This is a section from the open-source living textbook Better Code, Better Science, which is being released in sections on Substack. The entire book can be accessed here and the Github repository is here. This material is released under CC-BY-NC.
Code formatting tools
Writing standards-compliant and well-formatted code requires a deep knowledge of the relevant standards, which in the context of Python is primarily contained in the Style Guide for Python Code, also known as *PEP8*. I'd venture a guess that very few coders have actually sat down and read PEP8. Instead, many of us have learned Python style implicitly by looking at others' code, but increasingly we resort to the use of automated static analysis tools, which can identify potential errors and reformat code without actually executing the code. These tools are commonly known as linters, after the `lint` static analysis tool used in the C language. There are numerous such tools for Python; for our examples we will use the ruff
formatter, which has become popular due in part to its speed.
A very useful feature of static analysis tools like ruff
is that they can easily be integrated into most IDEs, so that they can flag problems in the code as it is written. In addition, most modern IDEs will automatically suggest changes to improve the formatting of code.
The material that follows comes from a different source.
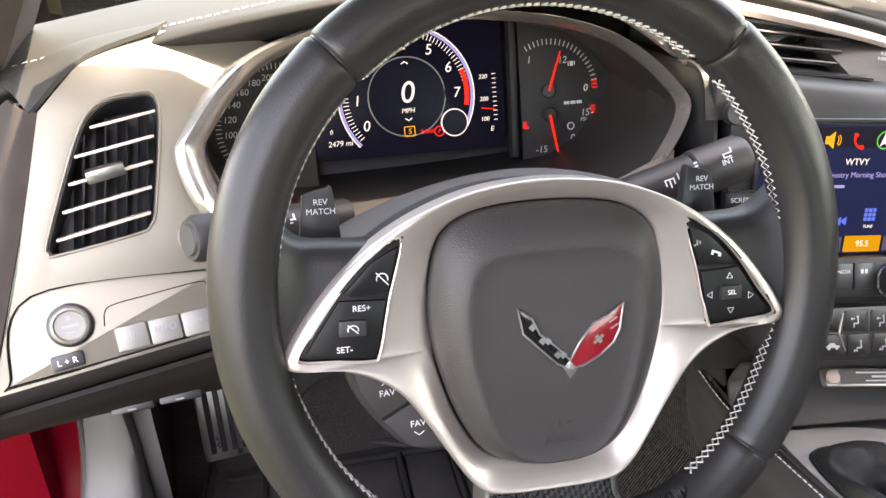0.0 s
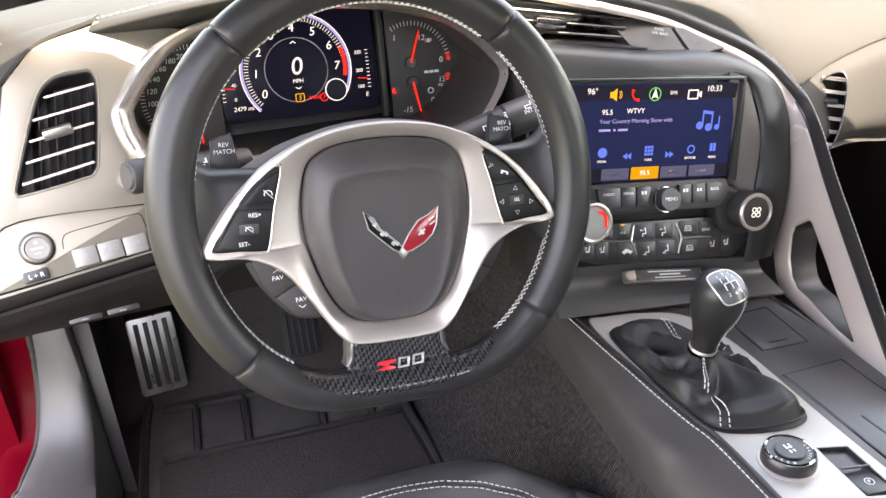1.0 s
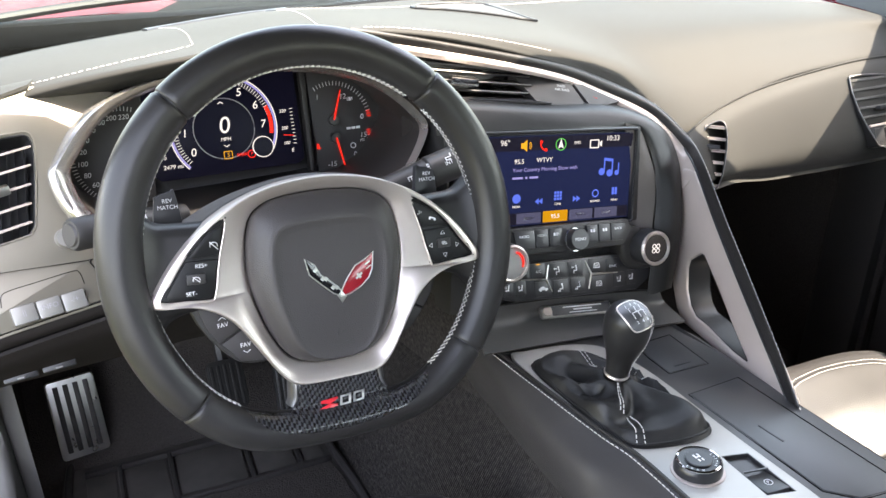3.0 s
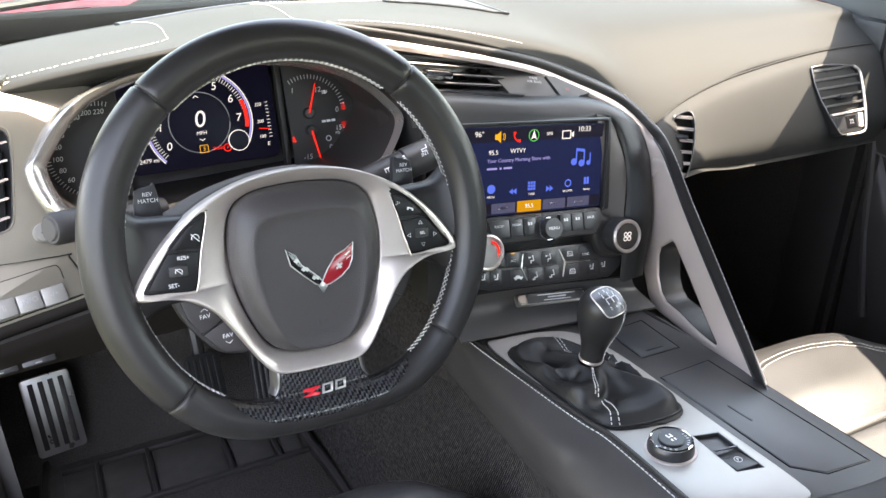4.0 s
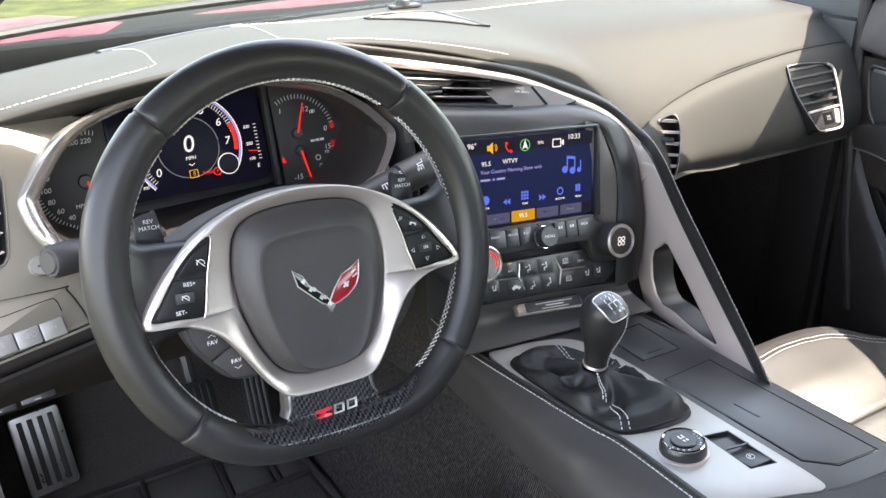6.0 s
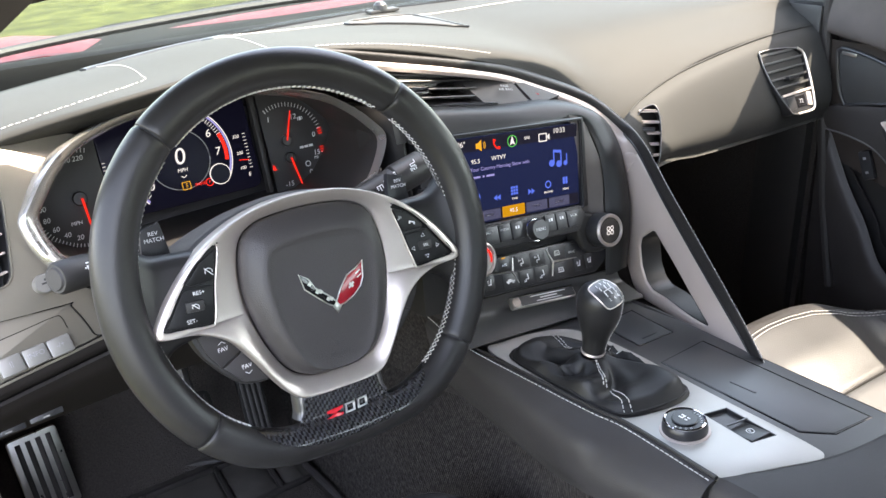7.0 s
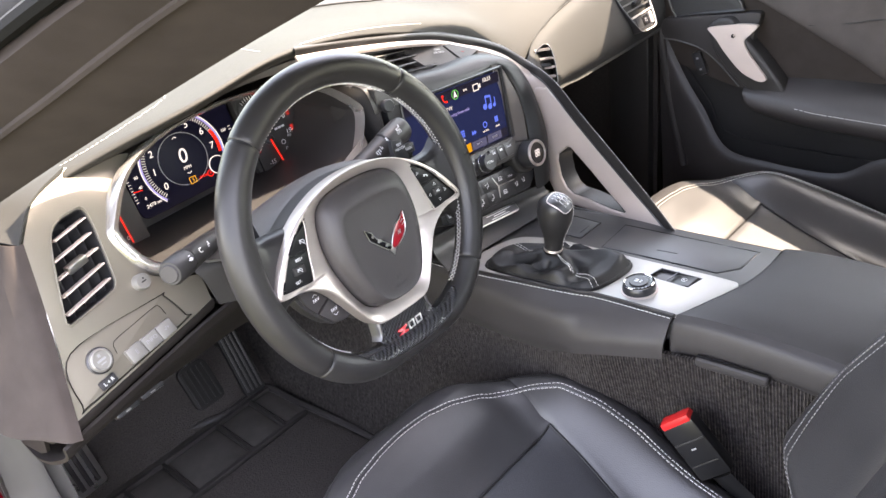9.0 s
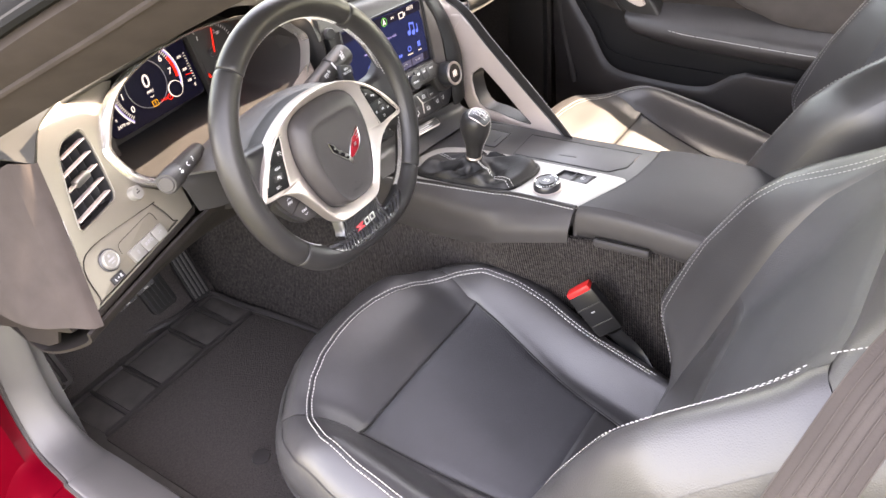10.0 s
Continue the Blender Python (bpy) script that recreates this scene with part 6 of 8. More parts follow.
# central air vents and warning keys under the arch
cv = thing("center_air_vent", (0.27, 0.24, 0.80), "black centre air vent with thin chrome vanes", "air vent")
part("vent_duct", sheet([[(0.17, 0.222, 0.868), (0.33, 0.232, 0.838)], [(0.17, 0.30, 0.86), (0.33, 0.31, 0.832)], [(0.17, 0.30, 0.825), (0.33, 0.31, 0.80)], [(0.17, 0.205, 0.832), (0.33, 0.20, 0.808)]], 0.002), SMOOTH_PLASTIC, cv)
for k in range(3):
    part("vane", tube([(0.165, 0.222 - 0.004 * k, 0.861 - 0.0095 * k), (0.318, 0.232 - 0.005 * k, 0.834 - 0.0085 * k)], 0.0017, 6, False, (0, 0, 1), 0.5), BRIGHT if k == 0 else SMOOTH_PLASTIC, cv, "thin vane")
    part("vane_blade", block(0.150, 0.016, 0.0016, 0.0004, pose(0.242, 0.236 - 0.004 * k, 0.847 - 0.0092 * k, 6, 10, 3)), SMOOTH_PLASTIC, cv)
for k in range(5):
    part("cross_vane", block(0.0014, 0.020, 0.028, 0.0003, pose(0.19 + 0.026 * k, 0.262, 0.848 - 0.0045 * k, 0, 0, 12)), SMOOTH_PLASTIC, cv)
part("vent_tab", block(0.034, 0.010, 0.0085, 0.002, pose(0.225, 0.212, 0.843, 8, 10, 3)), CHROME, cv, "chrome slider")
HZ = [Vector((0.300, 0.246, 0.835)), Vector((0.372, 0.232, 0.824)), Vector((0.426, 0.206, 0.798)), Vector((0.382, 0.196, 0.796)), Vector((0.319, 0.206, 0.8045))]
hz = thing("warning_key_panel", (0.37, 0.21, 0.79), "black hazard and airbag indicator panel", "switch panel")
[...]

Let's start with writing some poorly formatted code, using the VSCode IDE. Here is a screenshot after adding a couple of lines of poorly formatted or anti-pattern code:
Figure 1. IDE suggestions to fix poorly formatted or problematic code within VSCode. The top panel shows two lines of problematic code. The squiggly underlines reflect ruff
's detection of problems in the code, which are detailed in the popup window as well as the Problems panel below. The IDE is also auto-suggesting a fix to the poorly formatted code on line 8.
We see that ruff
detects both formatting problems (such as the lack of spaces in the code) as well as problematic code patterns (such as the use of star-imports). We can also use ruff
from the command line to detect and fix code problems :
❯ ruff check src/BetterCodeBetterScience/formatting_example.py
src/BetterCodeBetterScience/formatting_example.py:6:1: F403 `from numpy.random import *` used; unable to detect undefined names
|
4 | # Poorly formatted code for linting example
5 |
6 | from numpy.random import *
| ^^^^^^^^^^^^^^^^^^^^^^^^^^ F403
7 |
8 | mynum=randint(0,100)
|
src/BetterCodeBetterScience/formatting_example.py:8:7: F405 `randint` may be undefined, or defined from star imports
|
6 | from numpy.random import *
7 |
8 | mynum=randint(0,100)
| ^^^^^^^ F405
|
Found 2 errors.
Most linters can also automatically fix the issues that they detect in the code. ruff
modifies the file in place, so we will first create a copy (so that our original remains intact) and then run the formatter on that copy:
❯ cp src/BetterCodeBetterScience/formatting_example.py src/BetterCodeBetterScience/formatting_example_ruff.py
❯ ruff format src/BetterCodeBetterScience/formatting_example_ruff.py
1 file reformatted
❯ diff src/BetterCodeBetterScience/formatting_example.py src/BetterCodeBetterScience/formatting_example_ruff.py
1,3d0
<
<
<
8c5
< mynum=randint(0,100)
\ No newline at end of file
---
> mynum = randint(0, 100)
The diff
result shows that ruff
reformatted the code on line 8 (to add spaces in compliance with PEP8) and also removed some empty lines in the file. It did not, however, change the import statement; that's a level of modification that is beyond the power of a static analysis tool.
Formatting code using AI agents
Unsurprisingly, AI coding agents are also quite good at fixing formatting and styling issues in code. Here is a simple example where we prompt the GitHub Copilot chat within VSCode to fix the formatting in the example code from above:
Figure 2. The GitHub Copilot chat within VSCode was used to prompt the model (Claude Sonnet 4) to fix issues with the code. The model generated new code and also outlined its improvements.
The agent both addressed the formatting issues as well as fixing the wildcard import, improving the variable naming, and updating the comment. Here is the new code generated by the model:
# Well-formatted code following PEP8 and best practices
import numpy.random as np_random
my_num = np_random.randint(0, 100)
The model could certainly be prompted to make more extensive changes on more complex code (such as improving variable names) with a more detailed prompt.